I read Che's Motorcycle Diaries on the weekend. Good travelogue withglimpses into the Che's nascent class consciousness.
After watching Paper Moon recently, I became interested in whatever happened to Tatum O'Neal, so I read her autobiography, Paper Life. What a mess. Hollywood is a sewer, by her description.
Speaking of Tinseltown, I'm reading Frank Zappa's autobiography again. I saw his son Dweezil perform Zappa's music a week ago and am hence renewing my Zappa zealotry these days.
Last week I finished "The Gargoyle" by Andrew Davidson.
A nice summer read. I'd never heard of it until Rebecca West recomended it to me, but apparently it's been all the rage.
Canadian fellow, Andrew Davidson, and a damn good story teller.
It's a great love story (love stories) but not, I dunno, so mushy a guy couldn't, um, burn through this page turner.
I am almost finished Margaret Atwood's "Oryx and Crake" which I am reading for the second time. I wanted to re-read it because I have heard that her new fiction, "After The Flood" Is another futuristic speculative fiction.

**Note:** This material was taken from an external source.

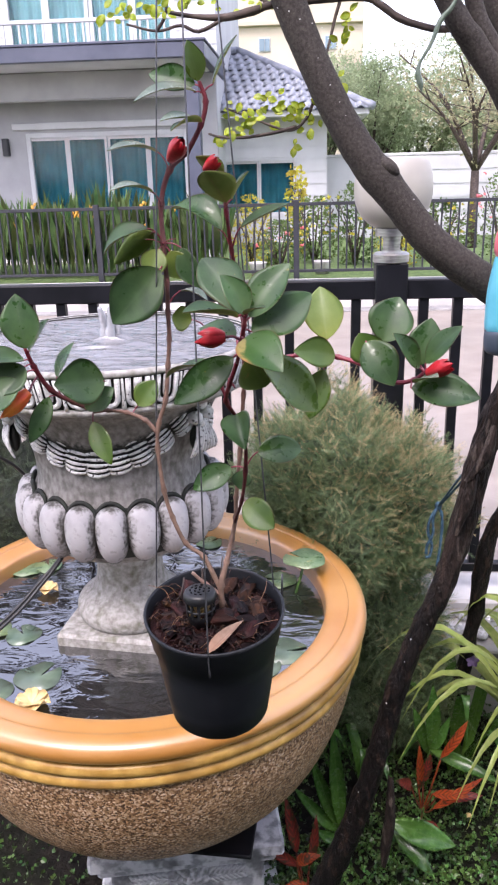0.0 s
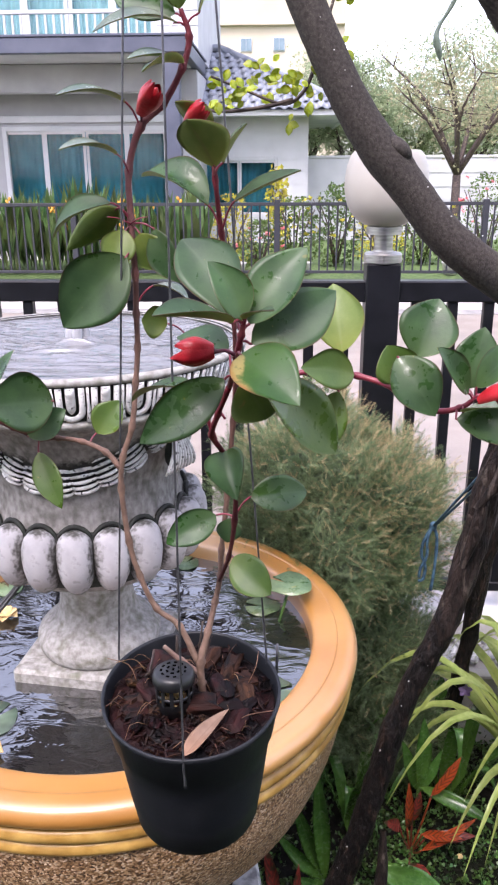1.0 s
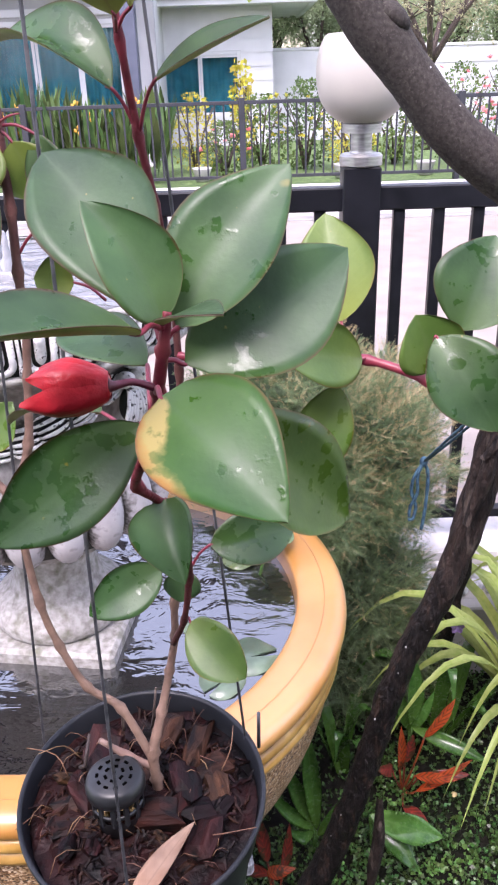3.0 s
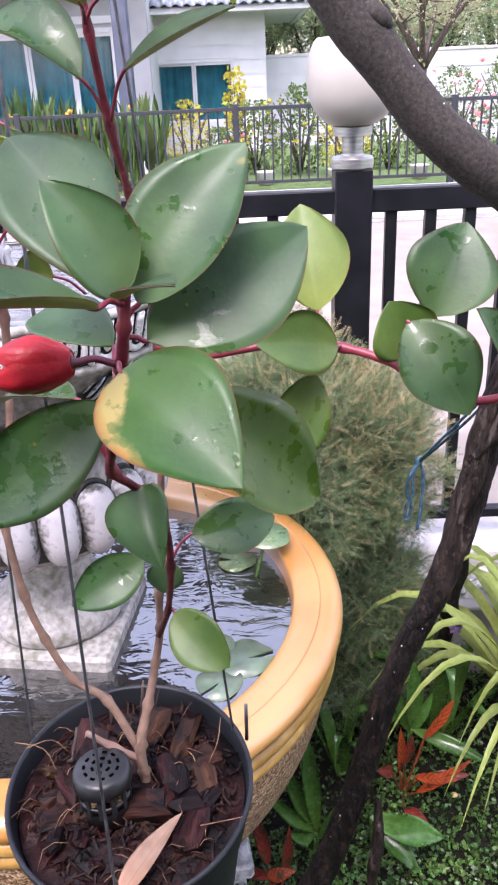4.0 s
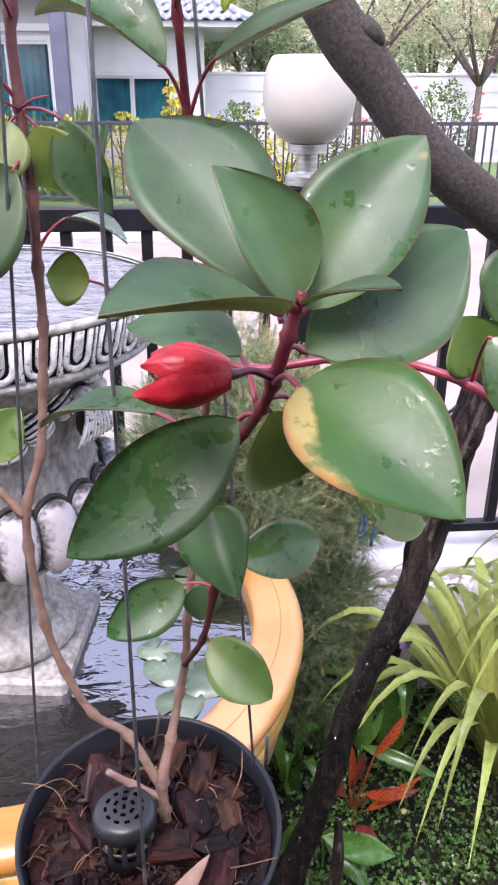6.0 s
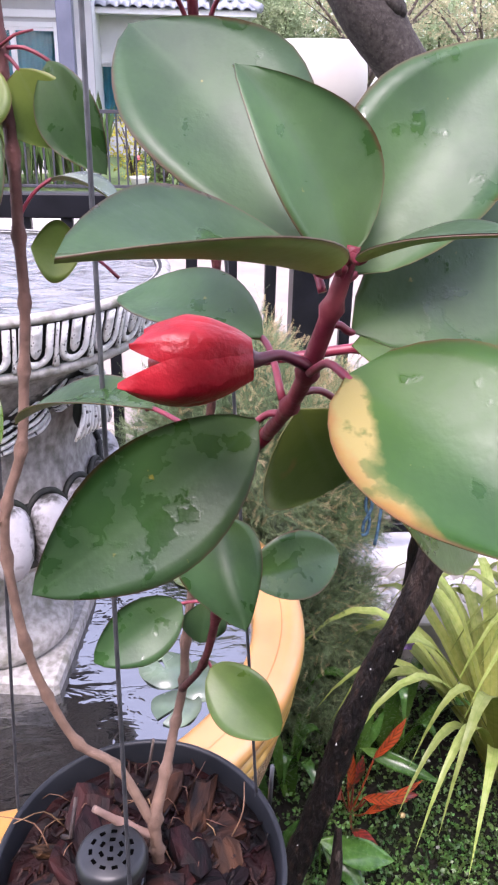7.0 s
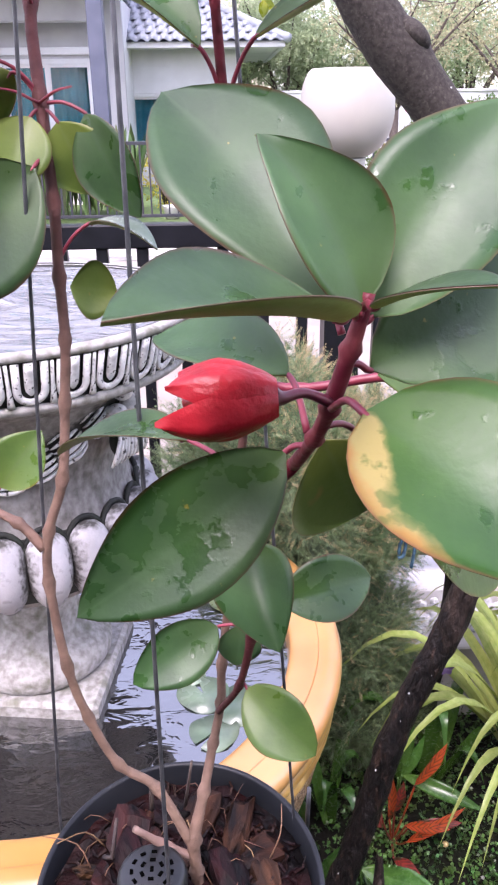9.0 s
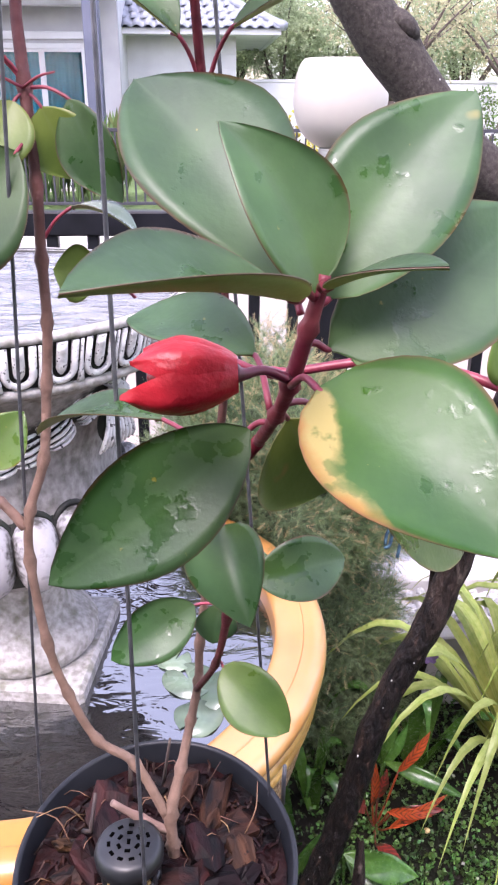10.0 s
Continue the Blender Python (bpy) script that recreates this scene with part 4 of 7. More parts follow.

O&C is about genetic engineering, personal alienation, and a new world in which humans and other animals are replaced by strange new genetically- engineered living beings. The title refers to Oryx, the child prostitute who becomes a creatrix-goddess to the strange new humanoids of the future, and Crake is the young genetic engineer who designs the new life forms and posthumously becomes the 'creator-god' to those beings.
I have heard that "After The Flood" is about a world devastated by floods and climate change. It's being released next month and I have reserved a copy for myself at the Toronto Public Library.